Nature vs nurture is a well-known debate. But where does history fit in?
“Rethinking Criminal Propensity and Character: Cohort Inequalities and the Power of Social Change” - https://www.journals.uchicago.edu/doi/pdf/10.1086/716005 is a comprehensive 60+ page article that reveals just how important history is.
In this essay, Robert J. Sampson and L. Ash Smith “argue that it is time for a comprehensive inquiry into the changing meanings, validity, sources, and implications of the twinned concepts of criminal propensity and character—along with implications for prediction—in contemporary criminal justice policies and theories of crime.” They “do so by focusing on the last several decades of crime and justice in America that have seen the rise of mass incarceration and proactive policing, dramatic declines in violence, and now criminal justice reform. The social transformations of crime and punishment in the late twentieth and early twenty-first centuries make this an especially propitious moment to take stock and recast our understanding of characterological approaches to crime and criminalization.”

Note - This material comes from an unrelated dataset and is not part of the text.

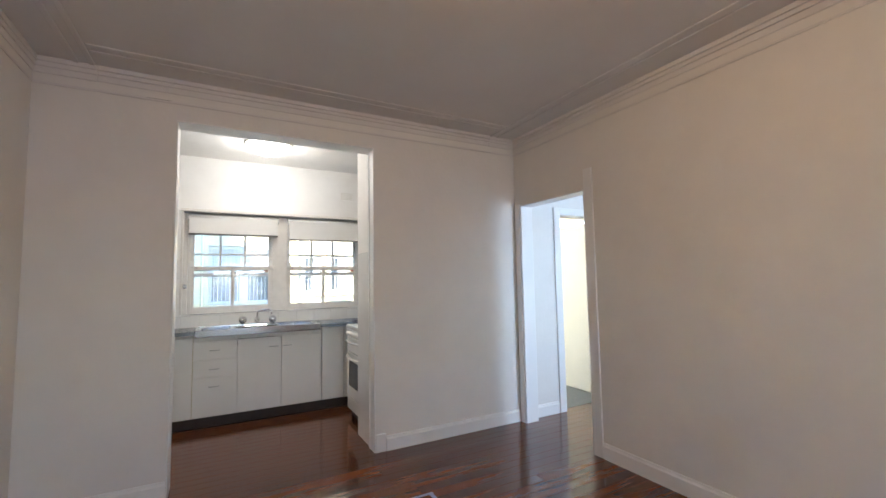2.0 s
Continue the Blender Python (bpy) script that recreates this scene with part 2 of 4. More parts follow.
M_TYRE = material("tyre_rubber", (0.02, 0.02, 0.02), 0.8)
M_CARGLASS = material("car_window", (0.03, 0.04, 0.05), 0.06)
M_LINEN = material("pale_laundry", (0.55, 0.52, 0.56), 0.9, spread=0.15, scale=3)
M_PINK = material("pink_towel", (0.50, 0.22, 0.18), 0.9)
M_HOSE = material("dark_green_hose", (0.05, 0.07, 0.05), 0.5)
M_WIRE = material("grey_cable", (0.20, 0.19, 0.18), 0.6)


# ---------------- mesh helpers ----------------
def add_box(bm, x0, x1, y0, y1, z0, z1, bevel=0.0, segs=2):
    r = bmesh.ops.create_cube(bm, size=1)
    vs = r["verts"]
    bmesh.ops.transform(bm, matrix=Matrix.Translation(((x0 + x1) / 2, (y0 + y1) / 2, (z0 + z1) / 2)) @ Matrix.Diagonal((x1 - x0, y1 - y0, z1 - z0, 1)), verts=vs)
    if bevel:
        es = {e for v in vs for e in v.link_edges}
        bmesh.ops.bevel(bm, geom=list(es), offset=bevel, segments=segs, affect="EDGES", profile=0.5)


def add_cyl(bm, a, b, r0, r1=None, n=16, caps=True):
    a, b = Vector(a), Vector(b)
    d = b - a
    m = Matrix.Translation((a + b) / 2) @ d.to_track_quat("Z", "Y").to_matrix().to_4x4()
    bmesh.ops.create_cone(bm, cap_ends=caps, segments=n, radius1=r0, radius2=r0 if r1 is None else r1, depth=d.length, matrix=m)


def add_tube(bm, pts, r, n=10, closed=False):
    pts = [Vector(p) for p in pts]
    rings = []
    for i, p in enumerate(pts):
        d = (pts[min(i + 1, len(pts) - 1)] - pts[max(i - 1, 0)])
        if closed:
            d = pts[(i + 1) % len(pts)] - pts[i - 1]
        q = d.to_track_quat("Z", "Y")
        rings.append([bm.verts.new(p + q @ Vector((r * math.cos(2 * math.pi * k / n), r * math.sin(2 * math.pi * k / n), 0))) for k in range(n)])
    for i in range(len(rings) - (0 if closed else 1)):
        u, w = rings[i], rings[(i + 1) % len(rings)]
        for k in range(n):
            bm.faces.new((u[k], u[(k + 1) % n], w[(k + 1) % n], w[k]))
    if not closed:
        bm.faces.new(rings[0][::-1])
        bm.faces.new(rings[-1])


def arc(c, r, a0, a1, n, plane="xz"):
    out = []
    for i in range(n + 1):
        a = radians(a0 + (a1 - a0) * i / n)
        u, w = r * math.cos(a), r * math.sin(a)
        out.append((c[0] + u, c[1], c[2] + w) if plane == "xz" else (c[0] + u, c[1] + w, c[2]) if plane == "xy" else (c[0], c[1] + u, c[2] + w))
    return out


def add_lathe(bm, centre, profile, n=24, axis="z"):
    """profile: (radius, height) pairs turned round an axis through centre."""
    rings = []
    for r, h in profile:
        ring = []
        for k in range(n):
            a = 2 * math.pi * k / n
            u, w = r * math.cos(a), r * math.sin(a)
            off = (u, w, h) if axis == "z" else (u, h, w) if axis == "y" else (h, u, w)
            ring.append(bm.verts.new(Vector(centre) + Vector(off)))
        rings.append(ring)
    for u, w in zip(rings, rings[1:]):
        for k in range(n):
            bm.faces.new((u[k], u[(k + 1) % n], w[(k + 1) % n], w[k]))
    for ring in (rings[0], rings[-1]):
        bm.faces.new(ring)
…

The evidence they “review reveals that entire cohorts of children have come of age in such radically different historical contexts that traditional markers of criminal character, such as arrest, are as much a function of social change as of an individual’s early life propensities and background characteristics, including classic risk factors emphasized in criminology (e.g., poverty, parental criminality). This body of work indicates that crime over the life course is fundamentally shaped by historical and social conditions and must be theorized as such, and that cohort comparisons are a key strategy for doing so.”
They “conclude that developmental and life-course criminology should elevate the study of social context and change and, ultimately, societal character.”
As you’ll see, this essay doesn’t reject individual characteristics or individual pathways of crime but emphasizes that they must be analyzed in interactions with historical change.
Do you think that history should have a more prominent spot in forensic psychology? Is when we are as important as who we are?